Texto del Evangelio (Lc 23,33.39-43): Cuando los soldados llegaron al lugar llamado Calvario,
crucificaron allí a Jesús y a los malhechores, uno a la derecha y otro a la
izquierda. Uno de los malhechores colgados le insultaba: «¿No eres tú el
Cristo? Pues ¡sálvate a ti y a nosotros!». Pero el otro le respondió diciendo:
«¿Es que no temes a Dios, tú que sufres la misma condena? Y nosotros con razón,
porque nos lo hemos merecido con nuestros hechos; en cambio, éste nada malo ha
hecho». Y decía: «Jesús, acuérdate de mí cuando vengas con tu Reino». Jesús le
dijo: «Yo te aseguro: hoy estarás conmigo en el Paraíso».

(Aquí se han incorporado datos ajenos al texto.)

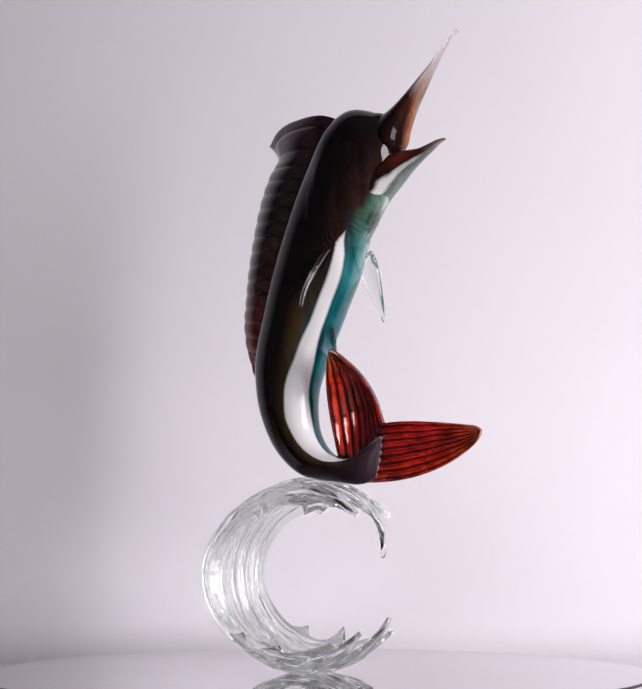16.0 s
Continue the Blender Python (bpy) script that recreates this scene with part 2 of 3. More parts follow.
def fin_glass(name, stops, bands, clear, ribs, along, crest, groove, sharp, lower=None):
    """Ribbed coloured glass: u along the fin, v from root to edge; crest and groove tint the ribs that are counted along u or v."""
    m, t, b = material(name)
    u, v = uv(t)
    n = grain(t, 45.0, 3.0)
    d = maths(t, "SUBTRACT", n, 0.5)
    c1 = ramp(t, maths(t, "ADD", u, maths(t, "MULTIPLY", d, 0.18)), stops)
    fine = maths(t, "SUBTRACT", grain(t, 130.0, 4.0, stretch=(1.0, 1.0, 0.5)), 0.5)
    c2 = ramp(t, maths(t, "ADD", maths(t, "ADD", v, maths(t, "MULTIPLY", d, 0.14)), maths(t, "MULTIPLY", fine, 0.12)), bands)
    if lower:
        c3 = ramp(t, maths(t, "ADD", v, maths(t, "MULTIPLY", d, 0.16)), lower)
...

«Jesús, acuérdate de mí cuando vengas
con tu Reino»
Comentario: Fra. Agustí BOADAS Llavat
OFM (Barcelona, España)
Hoy, el Evangelio
evoca el hecho más fundamental del cristiano: la muerte y resurrección de
Jesús. Hagamos nuestra, hoy, la plegaria del Buen Ladrón: «Jesús, acuérdate de
mí» (Lc 23,42). «La Iglesia no ruega por los santos como ruega por los
difuntos, que duermen en el Señor, sino que se encomienda a las oraciones de aquéllos
y ruega por éstos», decía san Agustín en un Sermón. Una vez al año, por lo
menos, los cristianos nos preguntamos sobre el sentido de nuestra vida y sobre
el sentido de nuestra muerte y resurrección. Es el día de la conmemoración de
los fieles difuntos, de la que san Agustín nos ha mostrado su distinción
respecto a la fiesta de Todos los Santos.
Los sufrimientos de la
Humanidad son los mismos que los de la Iglesia y, sin duda, tienen en común que
todo sufrimiento humano es de algún modo privación de vida. Por eso, la muerte
de un ser querido nos produce un dolor tan indescriptible que ni tan sólo la fe
puede aliviarlo. Así, los hombres siempre han querido honrar a los difuntos. La
memoria, en efecto, es un modo de hacer que los ausentes estén presentes, de
perpetuar su vida. Pero sus mecanismos psicológicos y sociales amortiguan los
recuerdos con el tiempo. Y si eso puede humanamente llevar a la angustia,
cristianamente, gracias a la resurrección, tenemos paz. La ventaja de creer en
ella es que nos permite confiar en que, a pesar del olvido, volveremos a
encontrarlos en la otra vida.
Una segunda ventaja de
creer es que, al recordar a los difuntos, oramos por ellos. Lo hacemos desde
nuestro interior, en la intimidad con Dios, y cada vez que oramos juntos, en la
Eucaristía, no estamos solos ante el misterio de la muerte y de la vida, sino
que lo compartimos como miembros del Cuerpo de Cristo. Más aún: al ver la cruz,
suspendida entre el cielo y la tierra, sabemos que se establece una comunión
entre nosotros y nuestros difuntos. Por eso, san Francisco proclamó agradecido:
«Alabado seas, mi Señor, por nuestra hermana, la muerte corporal».